The collective agreement does not appear to define "yard work". One indication of what might be called yard work is that it is work performed within switching limits, and there are switching limits designated at all points where yard engines are assigned. There may be other types of service performed within a yard, however. Thus work, construction, auxiliary, snow plow, snow spreader or flanging service, may be performed in a "yard tour of duty": Article 61.3. And yard service employees may be used "in any service in the terminal" in cases of necessity: Article 47. The mere fact of being at work within switching limits, therefore, does not necessarily require the conclusion that yard service is being performed.
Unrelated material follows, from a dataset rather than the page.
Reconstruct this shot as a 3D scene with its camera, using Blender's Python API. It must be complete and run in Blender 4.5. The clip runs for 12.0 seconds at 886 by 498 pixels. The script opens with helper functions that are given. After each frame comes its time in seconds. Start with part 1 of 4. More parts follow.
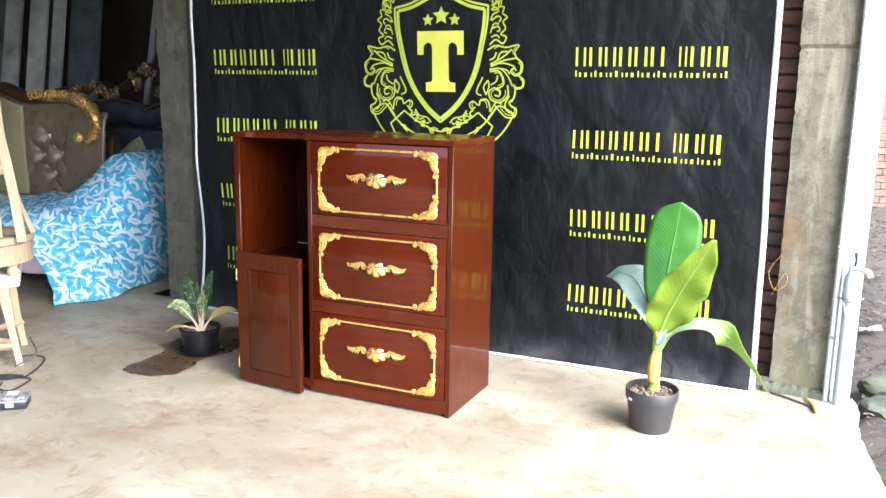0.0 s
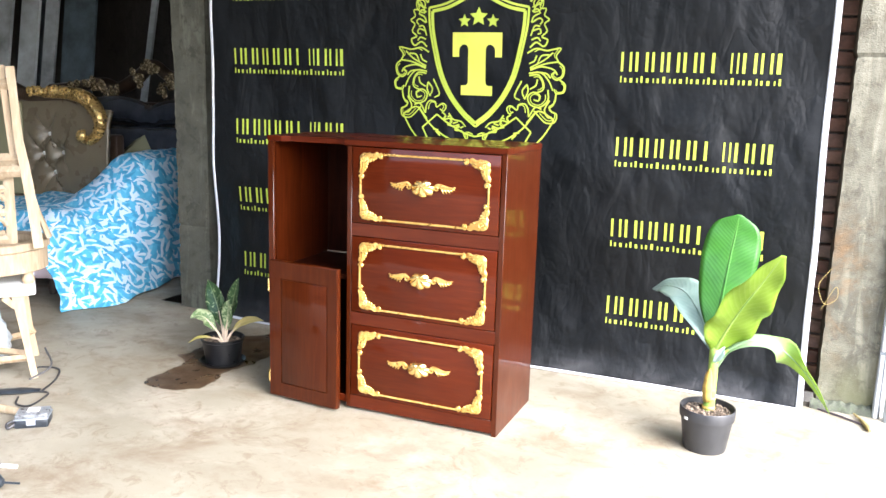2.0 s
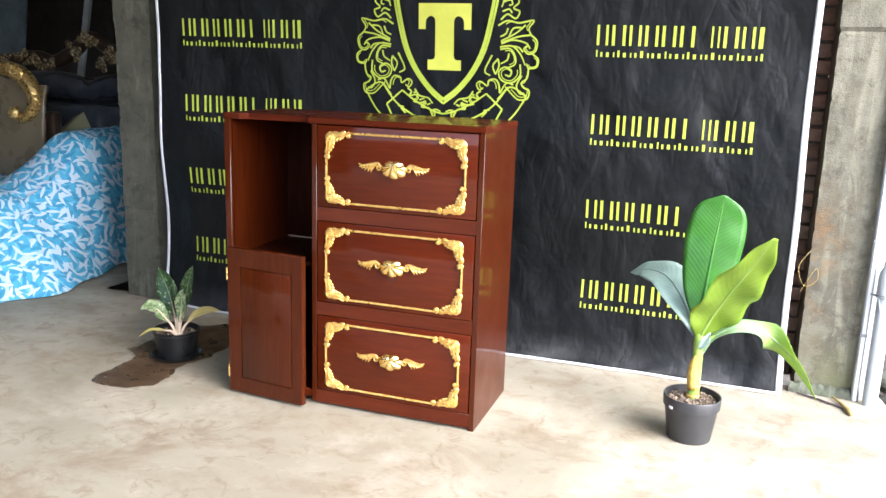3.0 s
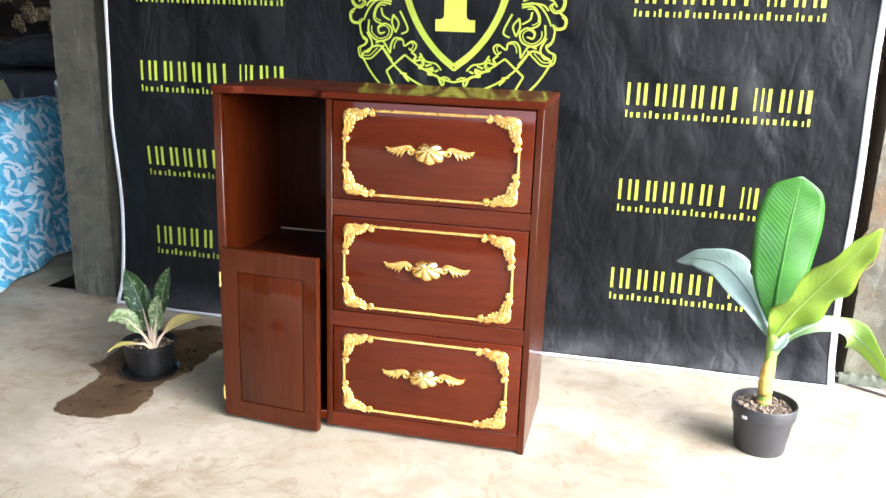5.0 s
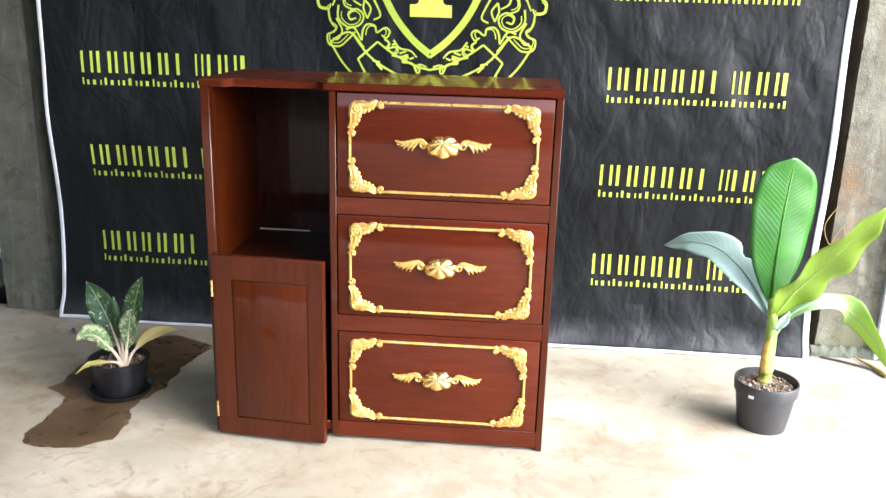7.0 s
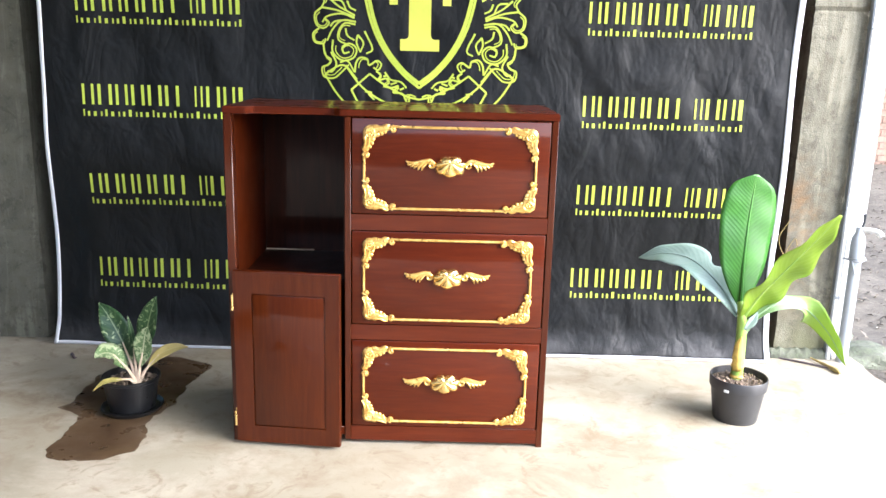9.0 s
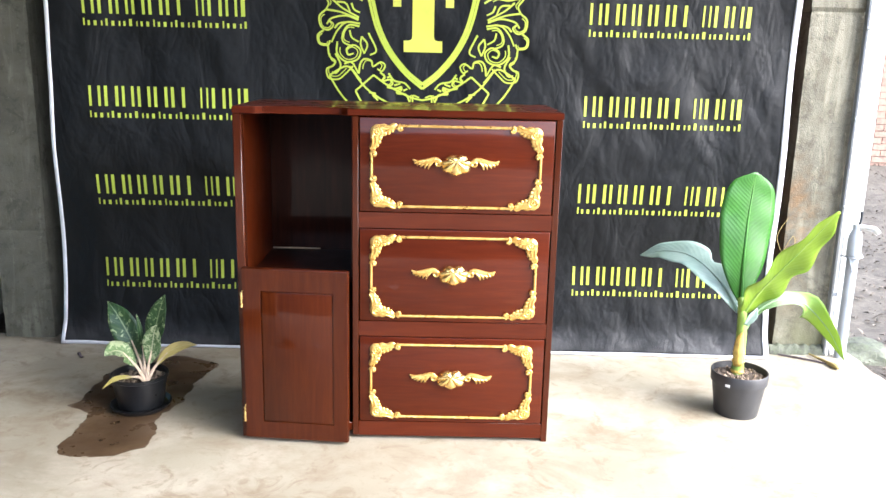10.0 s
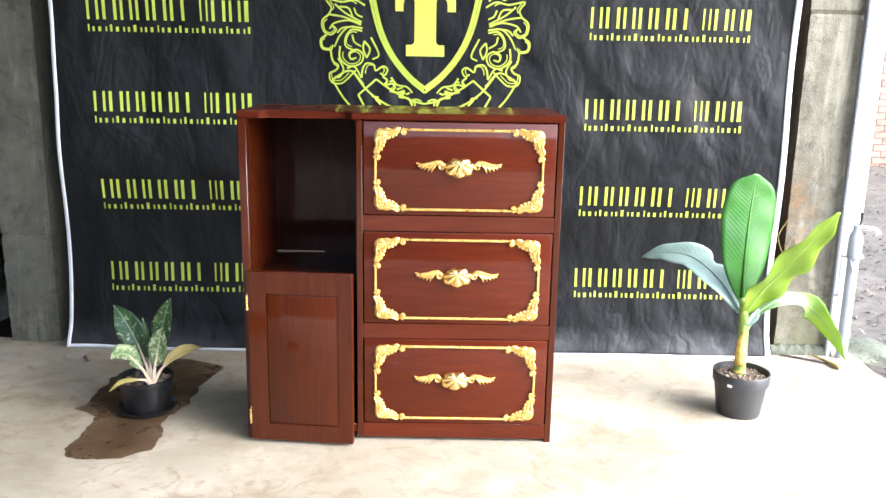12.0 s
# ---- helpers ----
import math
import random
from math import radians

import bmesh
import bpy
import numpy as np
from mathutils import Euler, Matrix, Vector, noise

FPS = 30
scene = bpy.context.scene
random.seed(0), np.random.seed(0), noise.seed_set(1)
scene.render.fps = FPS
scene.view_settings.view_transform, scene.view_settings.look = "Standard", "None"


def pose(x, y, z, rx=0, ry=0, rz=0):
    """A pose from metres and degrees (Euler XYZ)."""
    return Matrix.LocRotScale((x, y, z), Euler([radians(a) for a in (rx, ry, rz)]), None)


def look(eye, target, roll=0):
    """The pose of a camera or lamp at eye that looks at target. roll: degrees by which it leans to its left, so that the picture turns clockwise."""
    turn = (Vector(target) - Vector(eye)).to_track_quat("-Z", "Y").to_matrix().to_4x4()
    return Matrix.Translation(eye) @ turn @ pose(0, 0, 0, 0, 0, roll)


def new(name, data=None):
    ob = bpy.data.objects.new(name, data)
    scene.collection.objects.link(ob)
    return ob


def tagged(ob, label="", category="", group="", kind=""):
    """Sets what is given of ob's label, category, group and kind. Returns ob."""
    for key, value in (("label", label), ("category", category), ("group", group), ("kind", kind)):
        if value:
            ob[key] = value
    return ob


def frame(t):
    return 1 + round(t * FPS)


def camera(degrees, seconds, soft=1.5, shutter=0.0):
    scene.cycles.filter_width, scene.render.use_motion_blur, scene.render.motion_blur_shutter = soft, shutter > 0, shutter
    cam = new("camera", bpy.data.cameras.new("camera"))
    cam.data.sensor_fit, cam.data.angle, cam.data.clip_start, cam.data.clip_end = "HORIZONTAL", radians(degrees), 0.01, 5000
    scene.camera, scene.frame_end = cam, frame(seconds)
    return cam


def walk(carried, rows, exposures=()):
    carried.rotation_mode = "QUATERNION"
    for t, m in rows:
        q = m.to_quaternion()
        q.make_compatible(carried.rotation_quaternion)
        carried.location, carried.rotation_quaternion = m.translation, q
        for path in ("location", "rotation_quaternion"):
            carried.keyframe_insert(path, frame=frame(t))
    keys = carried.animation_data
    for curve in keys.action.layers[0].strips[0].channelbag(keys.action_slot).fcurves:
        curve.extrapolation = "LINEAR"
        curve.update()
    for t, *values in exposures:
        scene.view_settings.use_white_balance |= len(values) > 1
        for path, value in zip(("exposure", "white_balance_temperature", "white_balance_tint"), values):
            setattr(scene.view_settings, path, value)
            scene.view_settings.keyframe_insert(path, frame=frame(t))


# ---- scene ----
cam = camera(56.4, 12.0)
PATH = [
    (0, (0.047, -0.081, 1.391), (-0.767, 1.706, 1.012), 0.9),
    (0.5, (0.008, -0.077, 1.39), (-0.807, 1.709, 1.009), 0.9),
    (1, (-0.087, -0.056, 1.401), (-0.899, 1.731, 1.018), 0.8),
    (1.5, (-0.193, -0.049, 1.407), (-1.004, 1.738, 1.023), 0.7),
    (2, (-0.293, -0.06, 1.408), (-1.052, 1.751, 1.027), 1.7),
    (2.5, (-0.361, -0.025, 1.396), (-1.058, 1.808, 1.003), 2.0),
    (3, (-0.469, 0.09, 1.396), (-1.101, 1.938, 0.965), 1.9),
    (3.2, (-0.544, 0.143, 1.393), (-1.153, 1.997, 0.951), 1.8),
    (4.8, (-0.971, 0.436, 1.406), (-1.413, 2.315, 0.884), 2.0),
    (5, (-1.038, 0.45, 1.403), (-1.464, 2.332, 0.881), 1.9),
    (5.5, (-1.155, 0.47, 1.393), (-1.518, 2.365, 0.866), 2.1),
    (6, (-1.295, 0.482, 1.397), (-1.578, 2.389, 0.863), 2.4),
    (6.5, (-1.423, 0.496, 1.397), (-1.617, 2.41, 0.851), 1.7),
    (7, (-1.466, 0.502, 1.4), (-1.613, 2.419, 0.849), 1.6),
    (7.5, (-1.518, 0.465, 1.403), (-1.617, 2.39, 0.87), 1.9),
    (9.5, (-1.713, 0.213, 1.364), (-1.7, 2.161, 0.911), 1.3),
    (10, (-1.724, 0.205, 1.36), (-1.709, 2.153, 0.908), 1.3),
    (10.5, (-1.735, 0.207, 1.359), (-1.722, 2.155, 0.906), 1.2),
    (11, (-1.744, 0.201, 1.365), (-1.731, 2.15, 0.916), 1.1),
    (11.5, (-1.748, 0.191, 1.363), (-1.735, 2.141, 0.919), 1.0),
    (12, (-1.732, 0.181, 1.363), (-1.72, 2.131, 0.918), 1.0),
]
walk(cam, [(t, look(eye, target, roll)) for t, eye, target, roll in PATH], exposures=[(0.0, 2.62, 5980, 13), (1.0, 2.74, 5980, 13), (2.0, 2.84, 5980, 13), (2.5, 2.78, 5980, 13), (3.0, 2.5, 5980, 13), (5.0, 2.78, 5980, 13), (7.5, 2.74, 5960, 13), (10.0, 2.78, 5940, 13), (12.0, 2.88, 5920, 13)])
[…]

"Yard work", it may perhaps be said, is the sort of work which yard service employees would typically perform within a yard. To be doing yard work, it would not be necessary that an employee perform any substantial part of the range of yard service work. In the case of work coming within Article 11.3, it is my view that, reading that Article in the context of Article 11 as a whole, what is contemplated is the performance by enginemen of the sort of "yard work" they normally perform within switching limits (switching, train assembly and preparation) to an extent going beyond what would normally be anticipated, that is, beyond what is contemplated by Article 11.1 and Article 11.2. The limits to the application of those Articles are established, in terms of time, by Article 11.3. Put another way, it is my view that the "yard work" referred to in Article 11.3 is the general activity ("detention and switching") with which Article 11 as a whole is concerned. The effect of Article 11.3 is to provide a higher rate of compensation for engineers in respect of such work where it is continued beyond the limit (five hours) therein set out. This, in my view, is the natural and reasonable construction of this provision. What is referred to is the "yard work" portion of the road service assignment.
The circumstances of the instant case were ones in which, as I find, Article 11.3 came into effect. Accordingly, the grievances are allowed.